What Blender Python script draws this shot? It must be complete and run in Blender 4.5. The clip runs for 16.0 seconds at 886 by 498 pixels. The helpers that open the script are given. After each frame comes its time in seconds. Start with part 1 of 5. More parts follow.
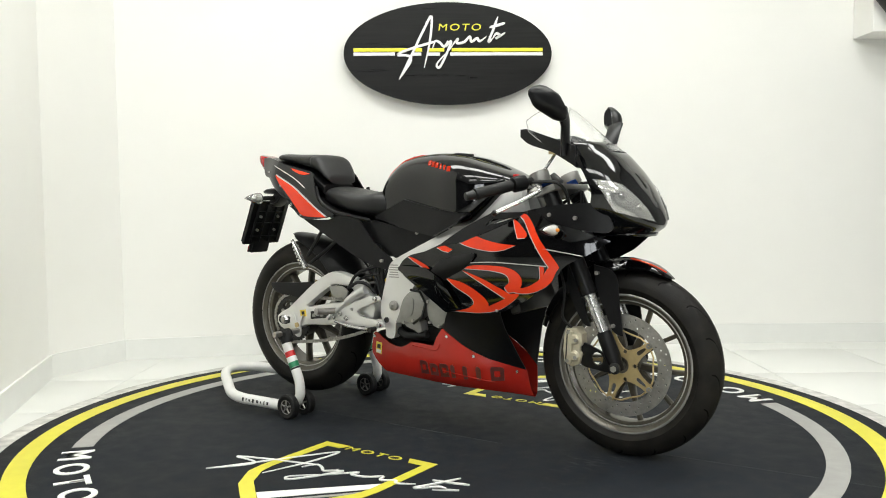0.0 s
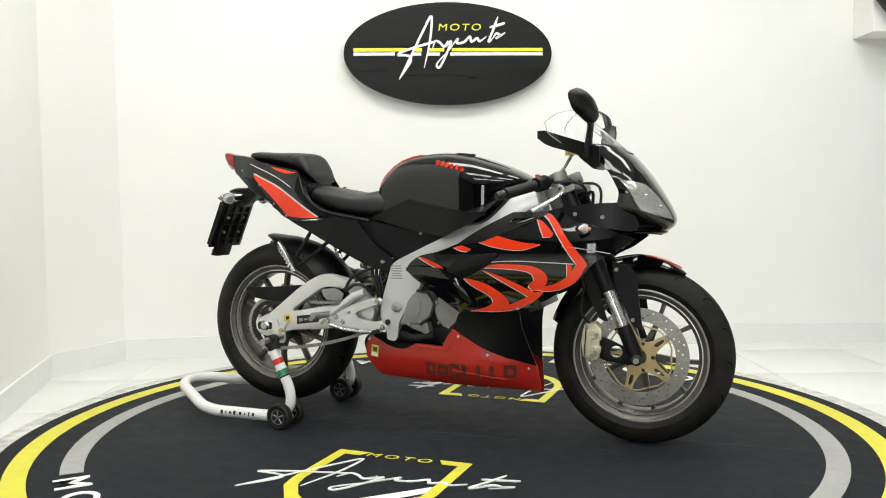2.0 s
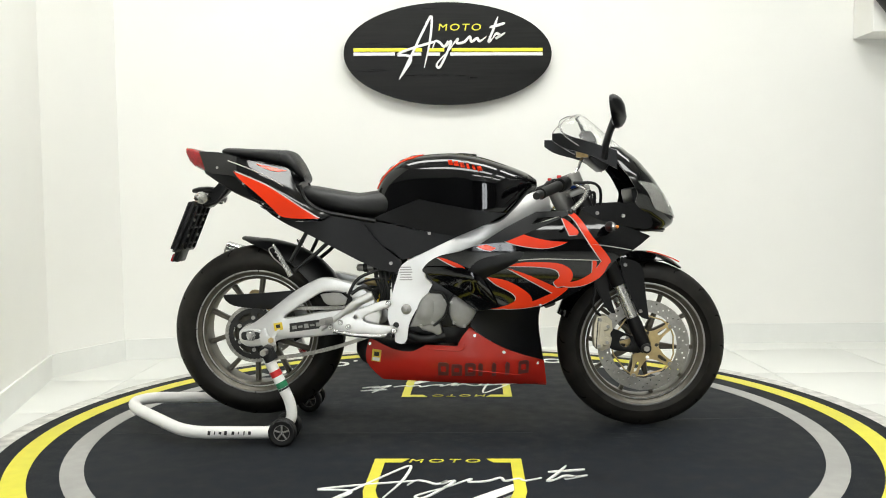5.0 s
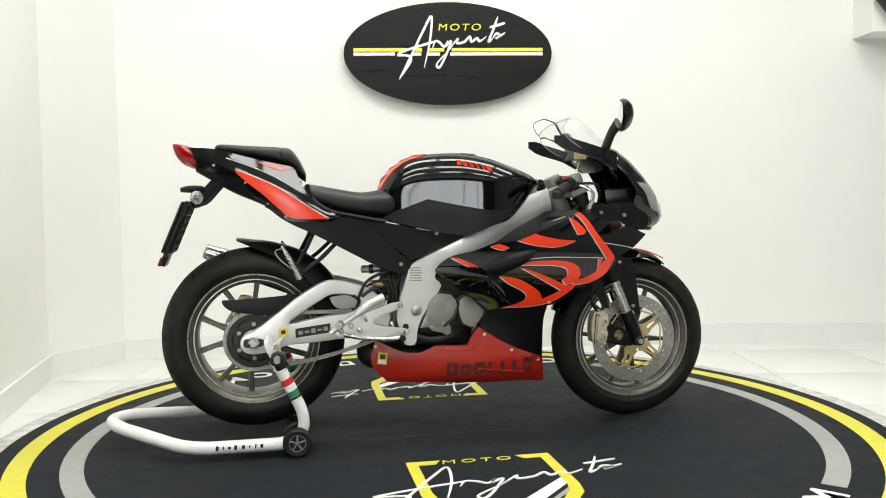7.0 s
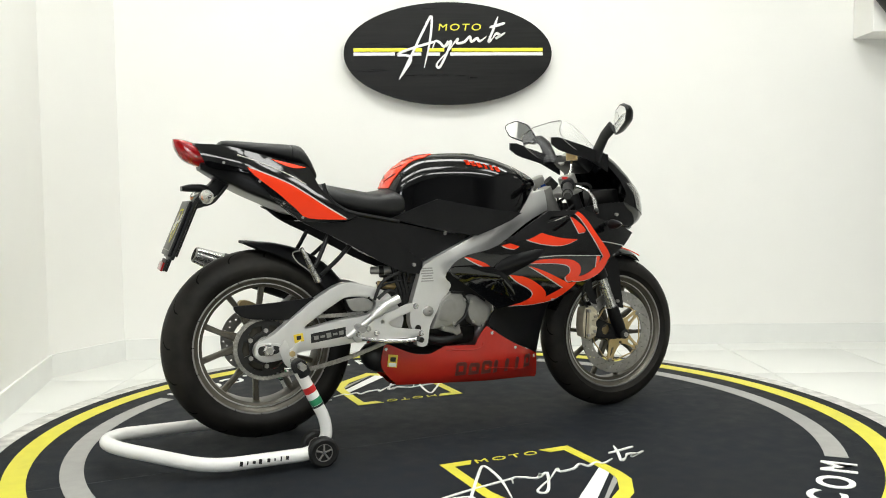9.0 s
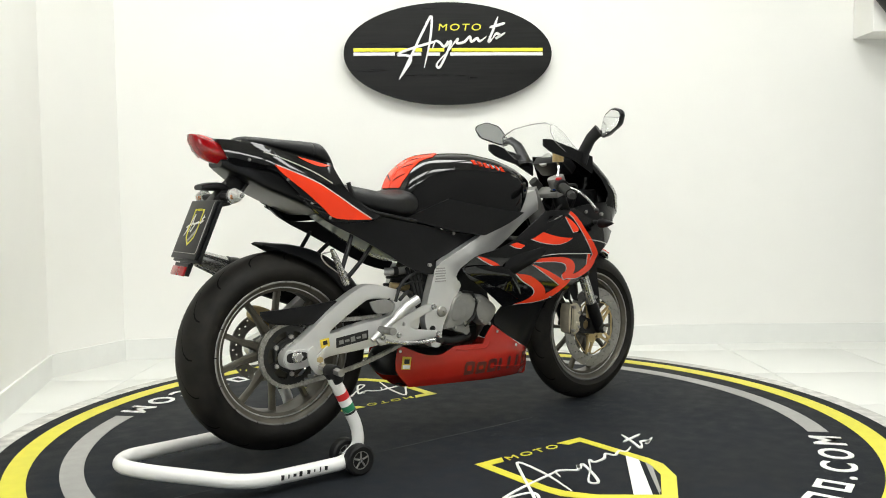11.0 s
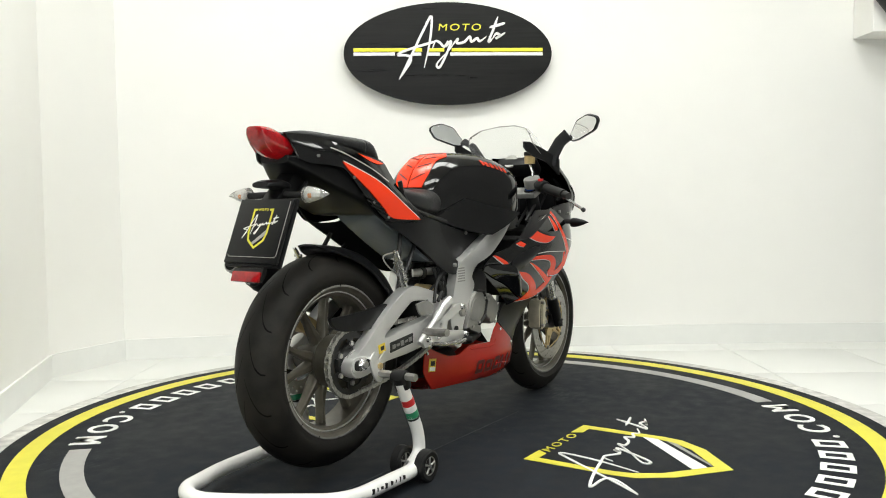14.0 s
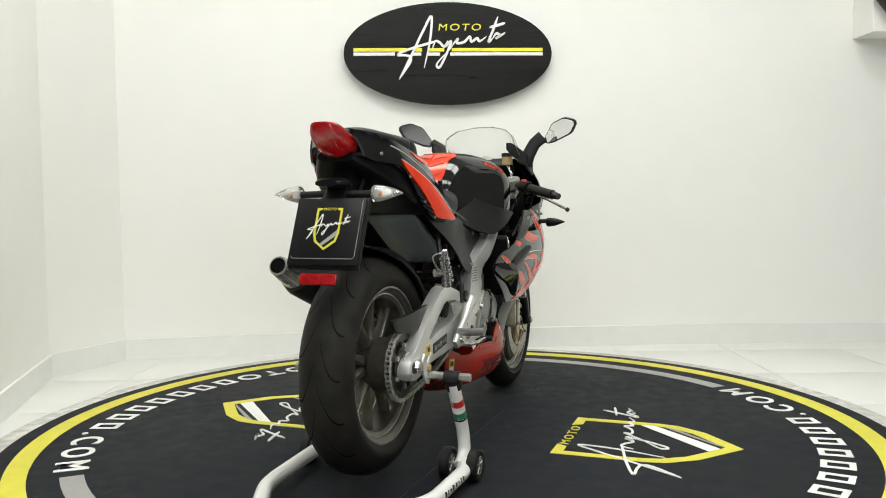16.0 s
════
TASK REQUIREMENTS: Pictures are to be left out; repeat all the remaining data exactly.

SOLUTION TO THE EXERCISE:
What Blender Python script draws this shot? It must be complete and run in Blender 4.5. The clip runs for 16.0 seconds at 886 by 498 pixels. The helpers that open the script are given. After each frame comes its time in seconds. Start with part 1 of 5. More parts follow.
0.0 s
2.0 s
5.0 s
7.0 s
9.0 s
11.0 s
14.0 s
16.0 s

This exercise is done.